Freestanding Emergency Centers Seek Non-Emergent Care Waiver

During the COVID-19 pandemic, the centers would like to be able to bill like a hospital or urgent care.

Freestanding emergency centers are looking to change the rules to treat non-emergent care during the pandemic. The Texas Association of Freestanding Emergency Centers sent a letter to Human Services Commissioner Cecile Young to seek a waiver allowing for the change. 

Current regulations mean that FECs can’t provide outpatient services despite having the necessary staff and equipment. When a patient shows up to one of the centers for a COVID-19 test, they will be charged emergency room rates. “While the test itself might be offered at no cost to the patient, FECs are emergency rooms, and must bill the visit as an emergency room visit under Texas Law,” said Dr. Edward Wright, founding member of Prestige Emergency Room in San Antonio via release. 

FEC’s would like patients to be able to stay in their facility for longer than 23 hours without penalty of compliance issues to reduce hospital admissions. Hospitals in Dallas have never been near capacity, as Mayor Eric Johnson reports that Dallas hospitals are at 65 percent capacity.
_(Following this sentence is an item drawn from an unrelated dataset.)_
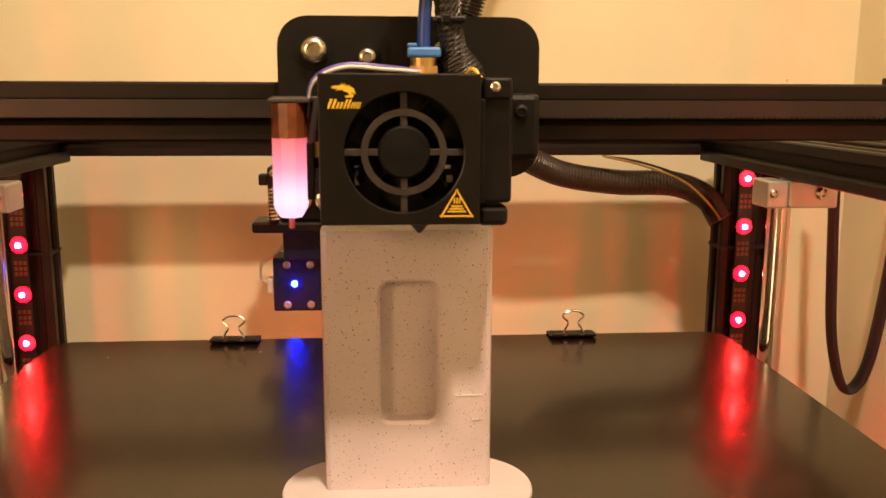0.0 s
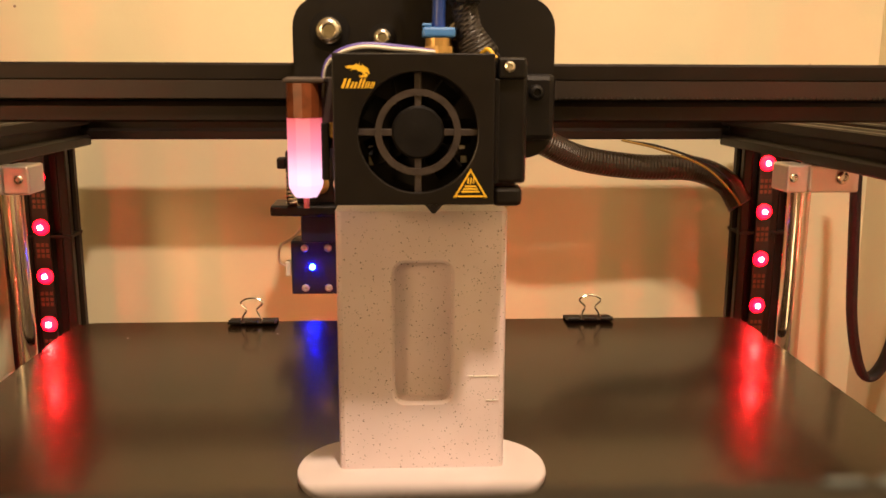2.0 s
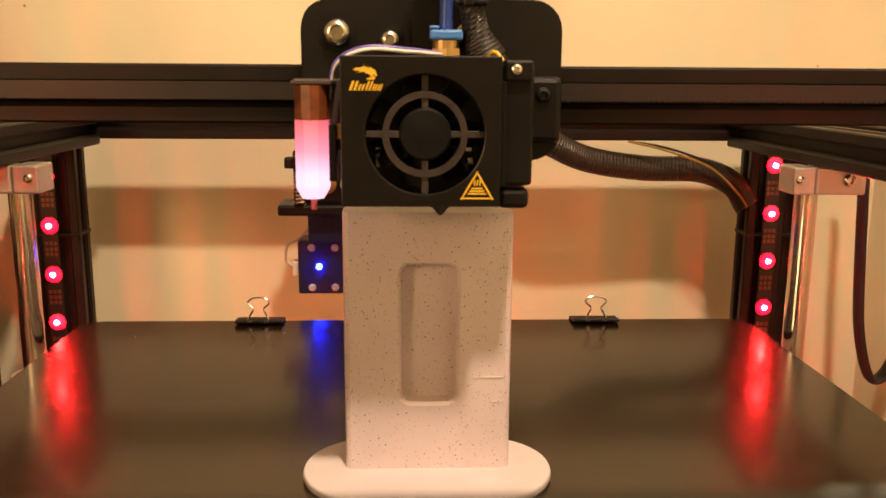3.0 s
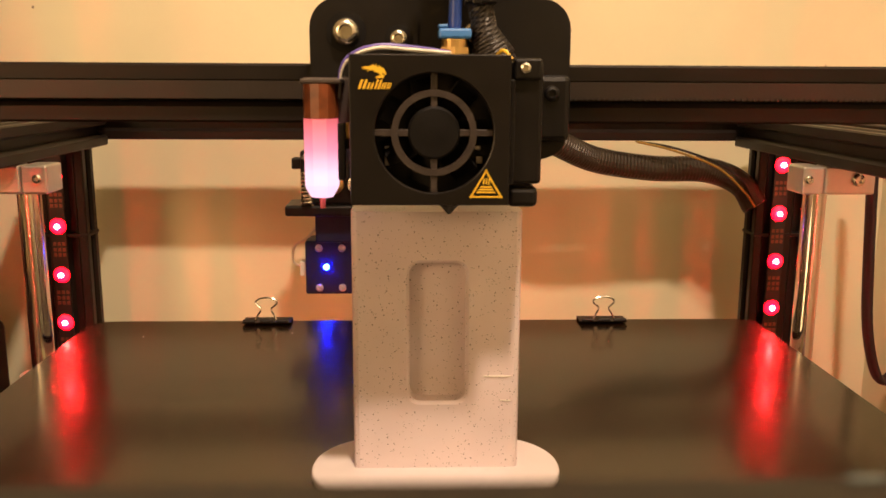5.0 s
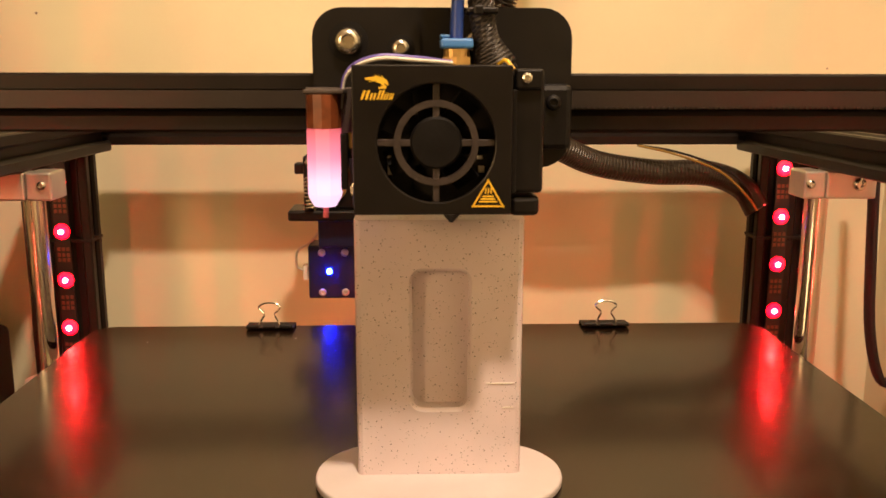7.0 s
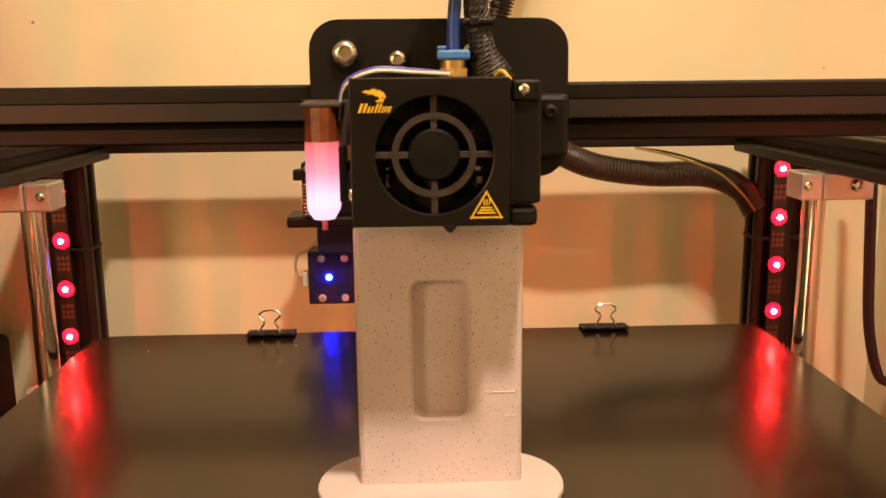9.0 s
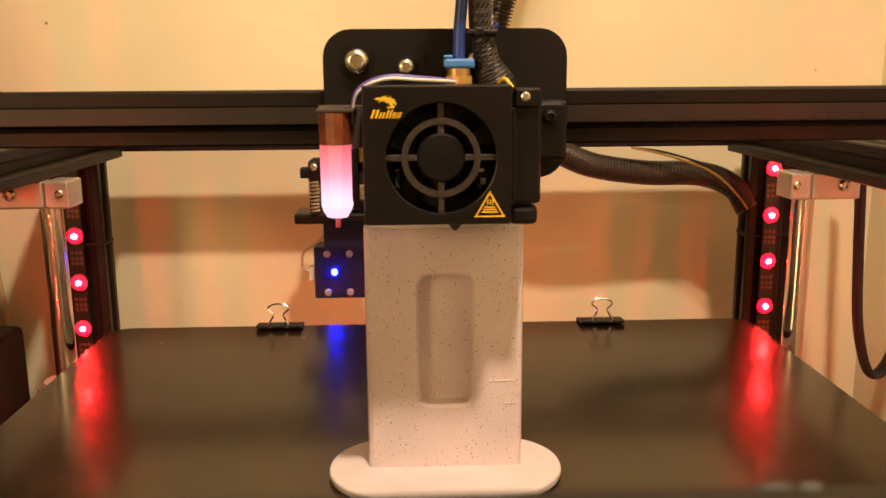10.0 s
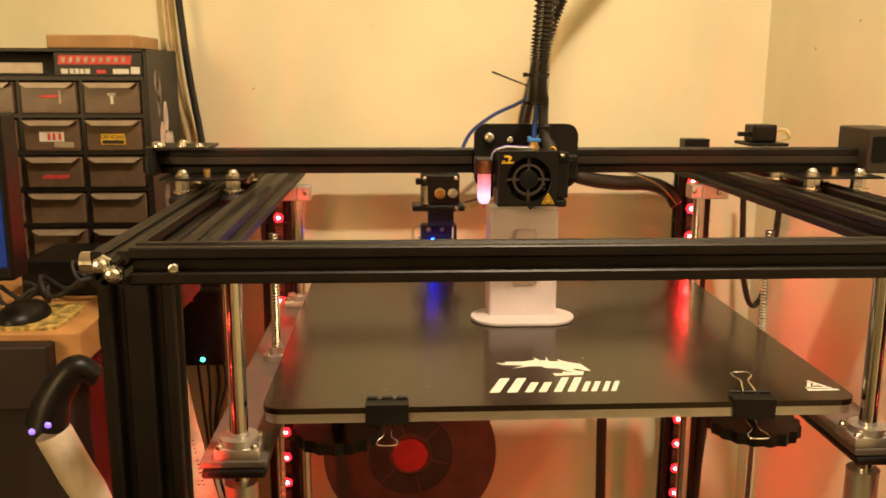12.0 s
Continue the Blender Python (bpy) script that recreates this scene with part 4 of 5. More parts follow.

The letter asked for a waiver to allow FECs to bill similar to hospitals or urgent care facilities. 

“I encourage HHSC to ease the regulatory burden and adjust to allow FECs to offer outpatient services during this healthcare crisis,” said Wright via release. “Our members and their staff have been an integral part of fighting COVID-19 in Texas, and they will continue to work to keep our communities safe and healthy.”